Dana Milbank writes in a Washington Post news analysis: "With skillful use of language and images, President Bush and his aides have kept the American public from turning against the war in Iraq despite the swelling number of U.S. casualties there."
Matt Bai writes in the New York Times magazine: "For 2004, Rove's team has devised the most ambitious grass-roots model in the party's history. "Up close, what Bush is assembling on the local level looks less like a political campaign than what is known in business as a multilevel marketing scheme. In an MLM, like Mary Kay Cosmetics or Tupperware, each independent entrepreneur who joins the sales force -- a Betty Kitchen, say -- also becomes a recruiter who is responsible for bringing in several new entrepreneurs underneath her. The result is a pyramid-like sales structure that broadens to include more and more recruits with each descending level."
Peter Wallsten writes in the Los Angeles Times: "Only months ago, Democrats were targeting the controversial USA Patriot Act as an ideal issue to use in their campaign against President Bush, assailing the law as an intrusion on civil rights. But in a turnabout, the act has suddenly emerged as a cornerstone of Bush's reelection campaign, while Democratic rival Sen. John F. Kerry and others have toned down their criticism."

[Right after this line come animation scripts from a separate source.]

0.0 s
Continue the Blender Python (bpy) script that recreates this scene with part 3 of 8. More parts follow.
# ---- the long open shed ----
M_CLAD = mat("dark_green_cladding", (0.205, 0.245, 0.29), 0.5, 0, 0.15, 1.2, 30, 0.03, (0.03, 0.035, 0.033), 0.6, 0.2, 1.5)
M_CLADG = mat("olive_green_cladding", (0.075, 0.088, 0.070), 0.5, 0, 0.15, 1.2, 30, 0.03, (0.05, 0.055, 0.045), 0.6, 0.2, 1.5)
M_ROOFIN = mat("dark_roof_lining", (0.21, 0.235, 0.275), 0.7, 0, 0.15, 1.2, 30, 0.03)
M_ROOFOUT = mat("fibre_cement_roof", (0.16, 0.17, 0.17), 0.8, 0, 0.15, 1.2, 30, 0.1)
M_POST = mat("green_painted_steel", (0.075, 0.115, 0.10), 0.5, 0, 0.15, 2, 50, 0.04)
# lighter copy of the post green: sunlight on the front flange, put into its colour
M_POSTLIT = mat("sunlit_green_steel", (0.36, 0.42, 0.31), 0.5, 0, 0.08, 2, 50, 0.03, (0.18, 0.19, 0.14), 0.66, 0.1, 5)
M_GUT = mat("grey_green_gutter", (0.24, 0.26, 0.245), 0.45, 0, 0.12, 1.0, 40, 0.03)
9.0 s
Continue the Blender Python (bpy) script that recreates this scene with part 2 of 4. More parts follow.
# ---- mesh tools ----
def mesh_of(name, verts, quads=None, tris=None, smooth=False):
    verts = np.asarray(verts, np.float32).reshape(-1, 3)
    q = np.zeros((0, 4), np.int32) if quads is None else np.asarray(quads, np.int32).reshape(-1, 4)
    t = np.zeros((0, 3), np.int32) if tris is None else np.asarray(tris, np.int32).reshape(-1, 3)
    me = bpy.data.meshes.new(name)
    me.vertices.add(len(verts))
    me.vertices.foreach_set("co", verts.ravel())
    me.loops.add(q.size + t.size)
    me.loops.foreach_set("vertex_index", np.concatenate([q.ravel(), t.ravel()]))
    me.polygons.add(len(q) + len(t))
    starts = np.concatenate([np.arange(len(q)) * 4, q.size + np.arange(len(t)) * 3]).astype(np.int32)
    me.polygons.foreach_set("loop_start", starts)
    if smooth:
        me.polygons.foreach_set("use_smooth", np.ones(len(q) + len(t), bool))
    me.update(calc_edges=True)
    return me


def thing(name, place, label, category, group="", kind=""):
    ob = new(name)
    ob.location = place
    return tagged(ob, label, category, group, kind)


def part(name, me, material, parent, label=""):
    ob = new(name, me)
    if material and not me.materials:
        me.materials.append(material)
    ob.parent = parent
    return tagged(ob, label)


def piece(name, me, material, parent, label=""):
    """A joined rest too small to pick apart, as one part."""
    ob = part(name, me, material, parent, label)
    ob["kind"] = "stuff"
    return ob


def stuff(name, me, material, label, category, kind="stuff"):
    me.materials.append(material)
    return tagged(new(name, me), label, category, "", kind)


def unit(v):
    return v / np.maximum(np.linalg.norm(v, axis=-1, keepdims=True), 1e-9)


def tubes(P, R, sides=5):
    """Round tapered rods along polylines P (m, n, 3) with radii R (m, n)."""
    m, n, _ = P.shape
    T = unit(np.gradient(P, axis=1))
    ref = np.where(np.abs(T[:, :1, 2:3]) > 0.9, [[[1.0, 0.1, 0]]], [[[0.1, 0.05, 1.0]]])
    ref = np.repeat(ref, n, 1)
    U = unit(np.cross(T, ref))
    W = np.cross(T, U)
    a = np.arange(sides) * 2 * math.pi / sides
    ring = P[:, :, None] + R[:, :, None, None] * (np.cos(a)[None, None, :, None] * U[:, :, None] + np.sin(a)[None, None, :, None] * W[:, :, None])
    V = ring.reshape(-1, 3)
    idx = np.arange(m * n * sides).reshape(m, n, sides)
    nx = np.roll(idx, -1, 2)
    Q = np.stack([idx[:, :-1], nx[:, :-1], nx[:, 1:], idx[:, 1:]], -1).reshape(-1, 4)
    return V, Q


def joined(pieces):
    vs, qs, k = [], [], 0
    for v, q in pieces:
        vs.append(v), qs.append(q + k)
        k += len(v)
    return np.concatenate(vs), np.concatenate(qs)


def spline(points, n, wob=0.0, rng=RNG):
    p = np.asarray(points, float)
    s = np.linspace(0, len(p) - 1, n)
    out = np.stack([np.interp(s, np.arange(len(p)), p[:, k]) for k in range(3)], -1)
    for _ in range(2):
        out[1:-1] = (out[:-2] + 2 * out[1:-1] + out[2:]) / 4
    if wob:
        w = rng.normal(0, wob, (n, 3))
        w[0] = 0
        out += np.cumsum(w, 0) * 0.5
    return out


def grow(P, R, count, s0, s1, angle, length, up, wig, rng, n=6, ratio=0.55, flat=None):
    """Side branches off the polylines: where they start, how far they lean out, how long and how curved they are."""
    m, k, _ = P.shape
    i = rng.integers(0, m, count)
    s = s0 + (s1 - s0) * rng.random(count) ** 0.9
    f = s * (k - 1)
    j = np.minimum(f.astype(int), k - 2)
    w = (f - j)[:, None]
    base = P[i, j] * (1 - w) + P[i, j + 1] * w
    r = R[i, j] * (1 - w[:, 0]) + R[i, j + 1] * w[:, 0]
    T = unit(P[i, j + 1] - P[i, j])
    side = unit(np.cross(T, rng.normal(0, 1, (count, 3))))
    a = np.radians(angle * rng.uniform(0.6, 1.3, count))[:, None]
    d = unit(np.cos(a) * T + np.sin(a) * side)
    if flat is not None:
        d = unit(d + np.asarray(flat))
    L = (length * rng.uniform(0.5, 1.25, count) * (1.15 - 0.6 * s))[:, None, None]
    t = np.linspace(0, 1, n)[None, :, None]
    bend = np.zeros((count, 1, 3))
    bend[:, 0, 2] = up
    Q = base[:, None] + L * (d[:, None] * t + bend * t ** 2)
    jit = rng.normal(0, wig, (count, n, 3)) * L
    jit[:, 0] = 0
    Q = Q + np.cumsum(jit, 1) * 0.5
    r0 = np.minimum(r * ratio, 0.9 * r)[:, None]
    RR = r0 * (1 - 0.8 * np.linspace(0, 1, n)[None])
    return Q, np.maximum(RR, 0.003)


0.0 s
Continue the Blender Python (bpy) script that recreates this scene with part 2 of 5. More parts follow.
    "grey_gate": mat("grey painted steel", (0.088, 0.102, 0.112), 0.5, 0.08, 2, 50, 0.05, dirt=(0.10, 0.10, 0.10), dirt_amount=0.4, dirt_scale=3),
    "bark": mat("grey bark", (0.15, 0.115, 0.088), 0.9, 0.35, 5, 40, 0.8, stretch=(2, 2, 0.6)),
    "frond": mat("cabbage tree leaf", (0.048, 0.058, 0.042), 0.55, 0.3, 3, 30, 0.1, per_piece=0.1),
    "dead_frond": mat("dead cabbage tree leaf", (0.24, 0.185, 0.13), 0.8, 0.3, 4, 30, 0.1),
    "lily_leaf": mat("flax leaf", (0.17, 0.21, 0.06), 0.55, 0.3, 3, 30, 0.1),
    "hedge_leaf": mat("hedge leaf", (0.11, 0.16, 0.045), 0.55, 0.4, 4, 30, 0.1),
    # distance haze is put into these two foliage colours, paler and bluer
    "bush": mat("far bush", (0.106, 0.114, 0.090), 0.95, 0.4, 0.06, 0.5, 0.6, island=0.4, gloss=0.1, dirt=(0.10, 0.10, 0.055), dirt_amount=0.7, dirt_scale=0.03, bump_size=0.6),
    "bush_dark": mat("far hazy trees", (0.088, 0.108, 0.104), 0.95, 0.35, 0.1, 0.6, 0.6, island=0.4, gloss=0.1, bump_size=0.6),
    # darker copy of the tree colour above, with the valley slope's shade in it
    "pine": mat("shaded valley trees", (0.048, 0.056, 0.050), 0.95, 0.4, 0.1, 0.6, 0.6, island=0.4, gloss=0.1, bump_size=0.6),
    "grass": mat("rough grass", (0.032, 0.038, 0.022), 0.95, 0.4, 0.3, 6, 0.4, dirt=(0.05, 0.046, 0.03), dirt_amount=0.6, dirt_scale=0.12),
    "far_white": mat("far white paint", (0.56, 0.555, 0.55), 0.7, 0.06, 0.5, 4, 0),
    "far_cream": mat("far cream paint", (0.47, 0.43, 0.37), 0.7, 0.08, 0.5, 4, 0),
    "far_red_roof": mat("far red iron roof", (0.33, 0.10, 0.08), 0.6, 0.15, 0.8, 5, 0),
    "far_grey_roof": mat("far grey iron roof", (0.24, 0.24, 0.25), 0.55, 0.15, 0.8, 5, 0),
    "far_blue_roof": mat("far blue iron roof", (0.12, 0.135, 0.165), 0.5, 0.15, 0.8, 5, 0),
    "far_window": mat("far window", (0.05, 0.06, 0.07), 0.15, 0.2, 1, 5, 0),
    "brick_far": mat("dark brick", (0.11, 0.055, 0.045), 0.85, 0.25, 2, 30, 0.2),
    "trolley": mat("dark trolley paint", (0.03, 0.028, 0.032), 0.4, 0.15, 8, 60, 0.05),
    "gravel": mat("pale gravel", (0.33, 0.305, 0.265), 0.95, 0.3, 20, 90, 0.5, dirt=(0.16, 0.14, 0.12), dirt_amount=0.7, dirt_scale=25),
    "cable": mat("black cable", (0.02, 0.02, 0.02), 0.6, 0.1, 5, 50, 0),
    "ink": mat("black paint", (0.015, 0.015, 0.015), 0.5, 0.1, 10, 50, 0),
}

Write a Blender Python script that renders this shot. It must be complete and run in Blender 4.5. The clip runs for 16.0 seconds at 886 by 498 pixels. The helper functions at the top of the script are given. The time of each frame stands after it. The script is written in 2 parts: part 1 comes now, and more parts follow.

Mike Allen writes in The Washington Post: "Bush's decision to attack the Massachusetts senator on the environment, considered a strong issue for the Democrat, reflected a campaign strategy aimed at searing Kerry as a waffler on just about any issue."
Kenneth T. Walsh and Dan Gilgoff of U.S. News compare Bush and Kerry in 1971. "In 1971, Bush's mission seemed much more simple: to have a good time."